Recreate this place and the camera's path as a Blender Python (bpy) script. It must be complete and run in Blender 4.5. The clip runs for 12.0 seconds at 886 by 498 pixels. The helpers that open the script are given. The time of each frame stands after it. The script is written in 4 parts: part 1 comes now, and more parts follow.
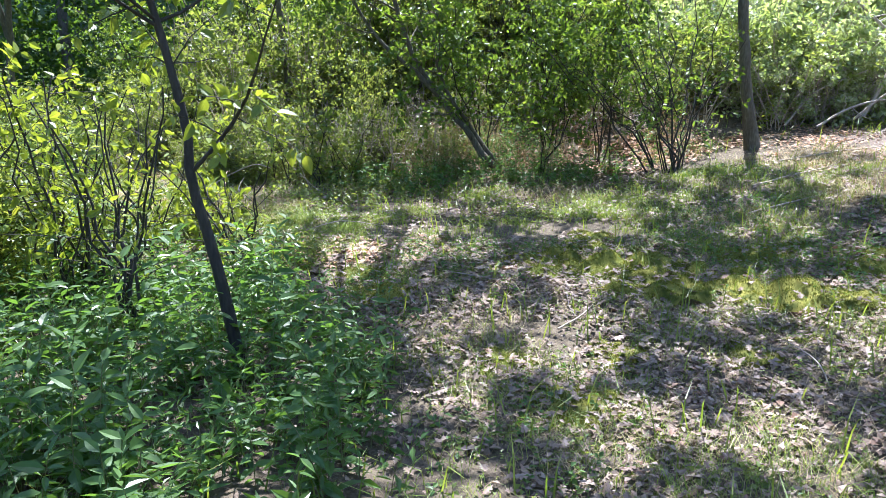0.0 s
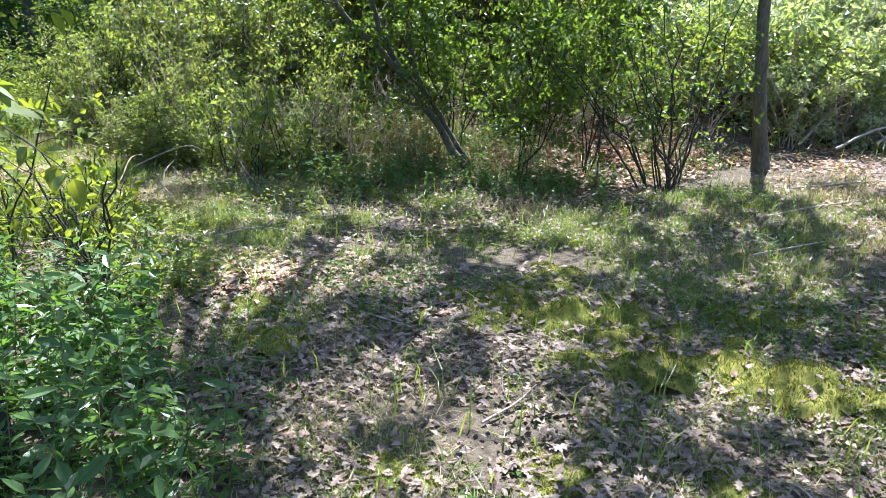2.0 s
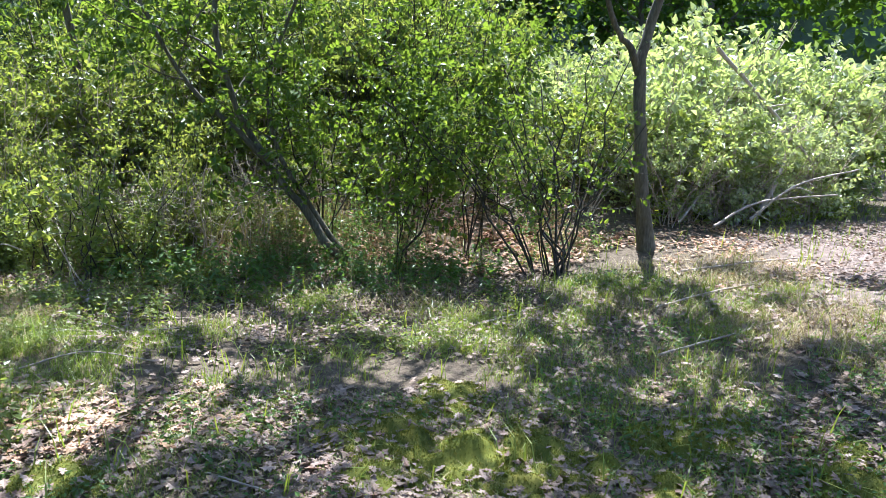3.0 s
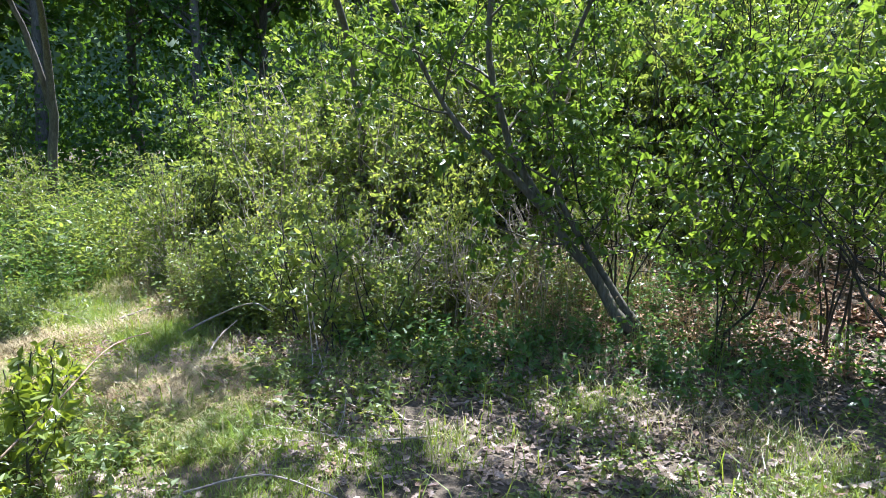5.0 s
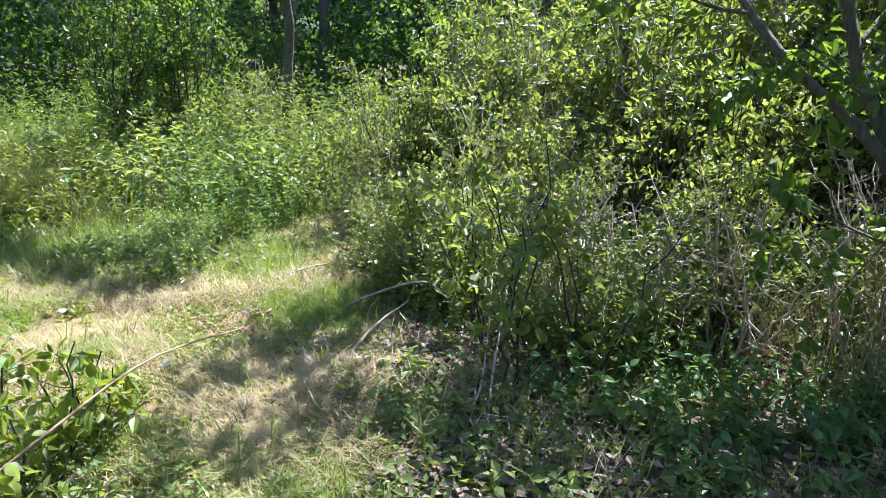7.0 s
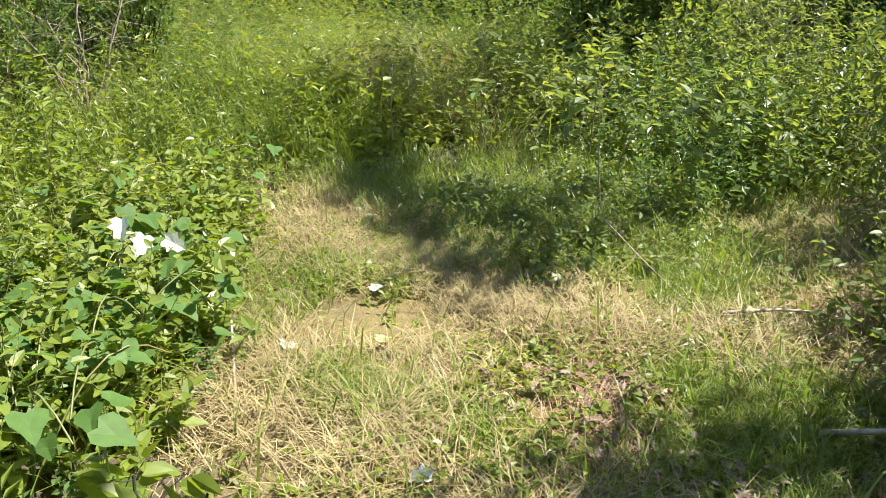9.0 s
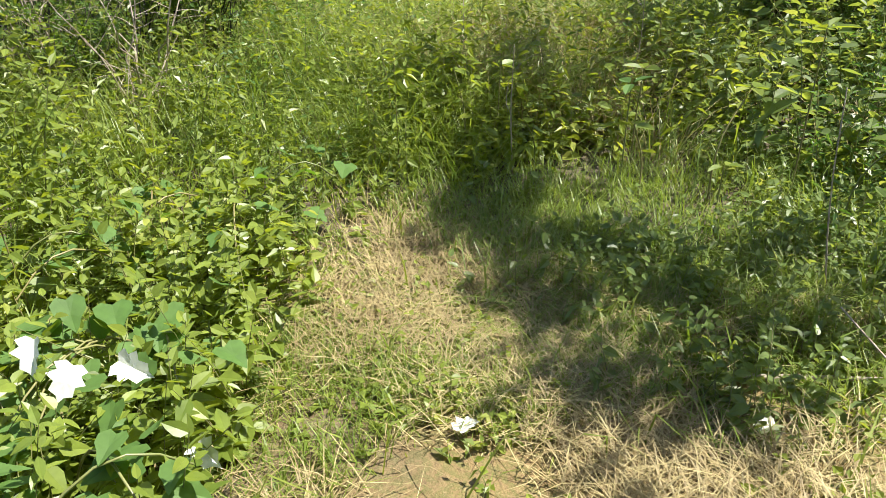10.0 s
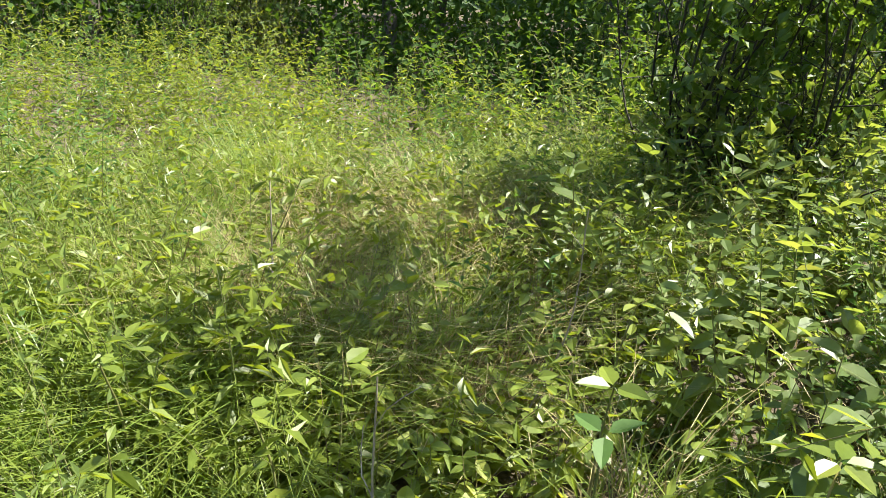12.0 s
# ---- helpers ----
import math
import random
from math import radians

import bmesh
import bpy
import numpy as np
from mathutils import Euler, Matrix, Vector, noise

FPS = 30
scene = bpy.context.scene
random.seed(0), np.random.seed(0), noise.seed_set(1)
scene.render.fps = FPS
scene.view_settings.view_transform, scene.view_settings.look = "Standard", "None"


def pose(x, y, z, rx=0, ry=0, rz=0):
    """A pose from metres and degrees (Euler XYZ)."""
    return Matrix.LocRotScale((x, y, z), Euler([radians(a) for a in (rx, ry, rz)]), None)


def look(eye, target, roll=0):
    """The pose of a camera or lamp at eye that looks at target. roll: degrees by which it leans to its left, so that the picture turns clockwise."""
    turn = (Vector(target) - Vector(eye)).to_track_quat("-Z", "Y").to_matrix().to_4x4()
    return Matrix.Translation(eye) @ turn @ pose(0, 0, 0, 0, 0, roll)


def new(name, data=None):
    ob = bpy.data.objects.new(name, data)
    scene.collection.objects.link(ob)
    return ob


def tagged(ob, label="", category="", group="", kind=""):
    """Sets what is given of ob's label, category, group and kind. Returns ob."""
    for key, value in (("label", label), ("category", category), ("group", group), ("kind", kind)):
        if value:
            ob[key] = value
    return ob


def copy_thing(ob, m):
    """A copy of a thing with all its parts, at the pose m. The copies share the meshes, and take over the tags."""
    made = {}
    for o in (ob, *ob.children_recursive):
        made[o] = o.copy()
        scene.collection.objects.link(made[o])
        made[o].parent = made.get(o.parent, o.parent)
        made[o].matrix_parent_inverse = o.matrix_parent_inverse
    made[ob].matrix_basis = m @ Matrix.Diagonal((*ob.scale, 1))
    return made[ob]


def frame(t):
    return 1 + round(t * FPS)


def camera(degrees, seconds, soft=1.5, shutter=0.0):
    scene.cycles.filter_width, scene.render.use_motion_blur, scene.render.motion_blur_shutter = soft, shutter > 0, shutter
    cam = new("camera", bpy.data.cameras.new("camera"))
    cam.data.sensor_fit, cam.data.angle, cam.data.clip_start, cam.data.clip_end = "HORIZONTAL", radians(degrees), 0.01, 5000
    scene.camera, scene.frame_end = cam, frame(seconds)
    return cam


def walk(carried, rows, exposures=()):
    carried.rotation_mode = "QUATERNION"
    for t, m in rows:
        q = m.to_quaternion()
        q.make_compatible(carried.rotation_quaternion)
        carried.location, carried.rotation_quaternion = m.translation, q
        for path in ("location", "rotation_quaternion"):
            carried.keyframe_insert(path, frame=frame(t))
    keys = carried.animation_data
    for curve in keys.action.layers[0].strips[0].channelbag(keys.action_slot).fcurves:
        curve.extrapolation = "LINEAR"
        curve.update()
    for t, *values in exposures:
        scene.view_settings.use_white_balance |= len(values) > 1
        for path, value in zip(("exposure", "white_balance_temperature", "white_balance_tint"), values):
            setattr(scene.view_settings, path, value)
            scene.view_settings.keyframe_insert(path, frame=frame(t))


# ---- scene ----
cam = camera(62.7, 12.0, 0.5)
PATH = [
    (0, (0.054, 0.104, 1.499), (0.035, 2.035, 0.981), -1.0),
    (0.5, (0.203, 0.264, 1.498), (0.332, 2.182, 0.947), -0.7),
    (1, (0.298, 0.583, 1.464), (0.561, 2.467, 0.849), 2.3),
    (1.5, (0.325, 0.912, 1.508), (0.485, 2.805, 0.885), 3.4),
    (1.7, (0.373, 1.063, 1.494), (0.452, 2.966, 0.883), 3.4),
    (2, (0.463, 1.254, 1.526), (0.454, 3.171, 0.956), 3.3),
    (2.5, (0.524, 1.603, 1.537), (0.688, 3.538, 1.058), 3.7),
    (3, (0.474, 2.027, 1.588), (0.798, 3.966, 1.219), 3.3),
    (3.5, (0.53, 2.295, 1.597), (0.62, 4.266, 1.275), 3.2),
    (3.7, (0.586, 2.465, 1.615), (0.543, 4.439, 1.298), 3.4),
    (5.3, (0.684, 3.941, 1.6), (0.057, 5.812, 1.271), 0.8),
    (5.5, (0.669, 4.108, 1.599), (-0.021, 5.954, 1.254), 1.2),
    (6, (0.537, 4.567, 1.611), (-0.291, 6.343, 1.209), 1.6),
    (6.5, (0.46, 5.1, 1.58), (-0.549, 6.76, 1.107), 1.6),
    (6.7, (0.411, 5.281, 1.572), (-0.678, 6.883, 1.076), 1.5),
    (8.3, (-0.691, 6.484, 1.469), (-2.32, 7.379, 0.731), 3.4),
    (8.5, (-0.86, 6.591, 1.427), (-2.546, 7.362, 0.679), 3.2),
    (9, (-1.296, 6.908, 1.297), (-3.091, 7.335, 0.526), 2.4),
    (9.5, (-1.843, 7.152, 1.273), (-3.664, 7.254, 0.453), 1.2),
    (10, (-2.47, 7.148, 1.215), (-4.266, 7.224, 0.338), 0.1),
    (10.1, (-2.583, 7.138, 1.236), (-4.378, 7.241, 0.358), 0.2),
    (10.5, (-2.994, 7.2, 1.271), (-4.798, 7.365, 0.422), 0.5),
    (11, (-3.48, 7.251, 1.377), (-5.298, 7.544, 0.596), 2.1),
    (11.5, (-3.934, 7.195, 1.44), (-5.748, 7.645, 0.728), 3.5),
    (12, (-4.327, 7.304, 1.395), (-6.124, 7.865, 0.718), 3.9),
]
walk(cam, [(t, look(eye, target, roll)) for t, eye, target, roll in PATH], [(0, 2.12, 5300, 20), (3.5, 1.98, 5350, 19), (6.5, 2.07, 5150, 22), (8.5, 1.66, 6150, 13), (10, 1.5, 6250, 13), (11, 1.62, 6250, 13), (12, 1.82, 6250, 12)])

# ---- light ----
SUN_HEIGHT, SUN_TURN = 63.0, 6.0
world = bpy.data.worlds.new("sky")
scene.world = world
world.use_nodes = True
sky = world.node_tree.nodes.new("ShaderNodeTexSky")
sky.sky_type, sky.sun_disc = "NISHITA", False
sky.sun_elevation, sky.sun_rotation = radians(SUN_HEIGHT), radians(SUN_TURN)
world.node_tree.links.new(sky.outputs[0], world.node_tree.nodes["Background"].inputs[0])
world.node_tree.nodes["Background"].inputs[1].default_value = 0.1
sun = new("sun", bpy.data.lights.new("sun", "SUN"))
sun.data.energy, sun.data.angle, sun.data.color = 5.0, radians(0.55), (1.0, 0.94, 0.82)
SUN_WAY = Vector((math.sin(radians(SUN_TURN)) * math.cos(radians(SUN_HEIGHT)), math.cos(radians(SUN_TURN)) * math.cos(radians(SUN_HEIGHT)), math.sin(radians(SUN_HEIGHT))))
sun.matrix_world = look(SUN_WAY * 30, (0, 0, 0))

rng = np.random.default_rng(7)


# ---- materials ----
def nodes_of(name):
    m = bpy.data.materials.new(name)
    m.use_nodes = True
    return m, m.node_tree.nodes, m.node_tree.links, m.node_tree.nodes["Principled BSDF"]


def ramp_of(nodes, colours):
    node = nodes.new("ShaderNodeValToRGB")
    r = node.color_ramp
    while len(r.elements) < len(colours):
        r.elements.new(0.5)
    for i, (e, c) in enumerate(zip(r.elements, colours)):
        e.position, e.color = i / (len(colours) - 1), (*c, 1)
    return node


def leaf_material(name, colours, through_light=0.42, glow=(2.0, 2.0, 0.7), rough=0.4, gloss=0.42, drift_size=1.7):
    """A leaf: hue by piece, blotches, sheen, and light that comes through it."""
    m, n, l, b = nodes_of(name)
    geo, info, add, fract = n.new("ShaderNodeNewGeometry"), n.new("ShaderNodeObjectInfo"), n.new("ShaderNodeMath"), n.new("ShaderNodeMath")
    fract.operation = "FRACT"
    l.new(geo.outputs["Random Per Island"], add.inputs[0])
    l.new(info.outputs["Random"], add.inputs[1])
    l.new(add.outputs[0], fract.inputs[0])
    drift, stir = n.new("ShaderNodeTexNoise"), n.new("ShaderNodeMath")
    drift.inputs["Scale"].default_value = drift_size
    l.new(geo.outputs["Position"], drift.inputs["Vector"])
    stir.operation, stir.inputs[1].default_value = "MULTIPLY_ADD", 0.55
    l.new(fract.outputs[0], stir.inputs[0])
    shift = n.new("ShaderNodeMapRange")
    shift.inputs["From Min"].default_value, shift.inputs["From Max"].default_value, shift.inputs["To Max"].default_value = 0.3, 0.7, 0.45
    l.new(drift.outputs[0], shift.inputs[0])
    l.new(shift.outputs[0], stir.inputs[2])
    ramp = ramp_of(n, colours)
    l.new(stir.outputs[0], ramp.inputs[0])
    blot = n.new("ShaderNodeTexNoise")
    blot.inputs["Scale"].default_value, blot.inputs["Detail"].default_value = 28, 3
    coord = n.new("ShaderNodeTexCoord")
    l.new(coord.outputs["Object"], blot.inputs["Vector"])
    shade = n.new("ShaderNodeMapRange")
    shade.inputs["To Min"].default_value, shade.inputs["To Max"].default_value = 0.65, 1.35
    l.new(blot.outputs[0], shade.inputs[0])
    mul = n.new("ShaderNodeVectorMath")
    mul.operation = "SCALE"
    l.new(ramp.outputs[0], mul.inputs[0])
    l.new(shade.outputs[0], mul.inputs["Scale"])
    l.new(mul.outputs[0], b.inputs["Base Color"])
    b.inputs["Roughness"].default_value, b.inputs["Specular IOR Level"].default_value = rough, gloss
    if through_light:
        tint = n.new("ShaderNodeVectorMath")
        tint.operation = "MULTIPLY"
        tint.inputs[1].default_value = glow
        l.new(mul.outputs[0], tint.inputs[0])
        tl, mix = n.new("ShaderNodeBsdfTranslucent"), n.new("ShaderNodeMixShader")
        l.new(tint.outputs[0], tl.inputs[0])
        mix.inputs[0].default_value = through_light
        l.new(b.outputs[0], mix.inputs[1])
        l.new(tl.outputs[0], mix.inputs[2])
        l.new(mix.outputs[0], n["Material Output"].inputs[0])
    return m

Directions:
The lines to return run from the one containing "scene.view_settings.use_white_balance |= len(values)" down to the one containing "setattr(scene.view_settings, path, value)"; give them exactly, both included, and no others.

Solution to the exercise:
        scene.view_settings.use_white_balance |= len(values) > 1
        for path, value in zip(("exposure", "white_balance_temperature", "white_balance_tint"), values):
            setattr(scene.view_settings, path, value)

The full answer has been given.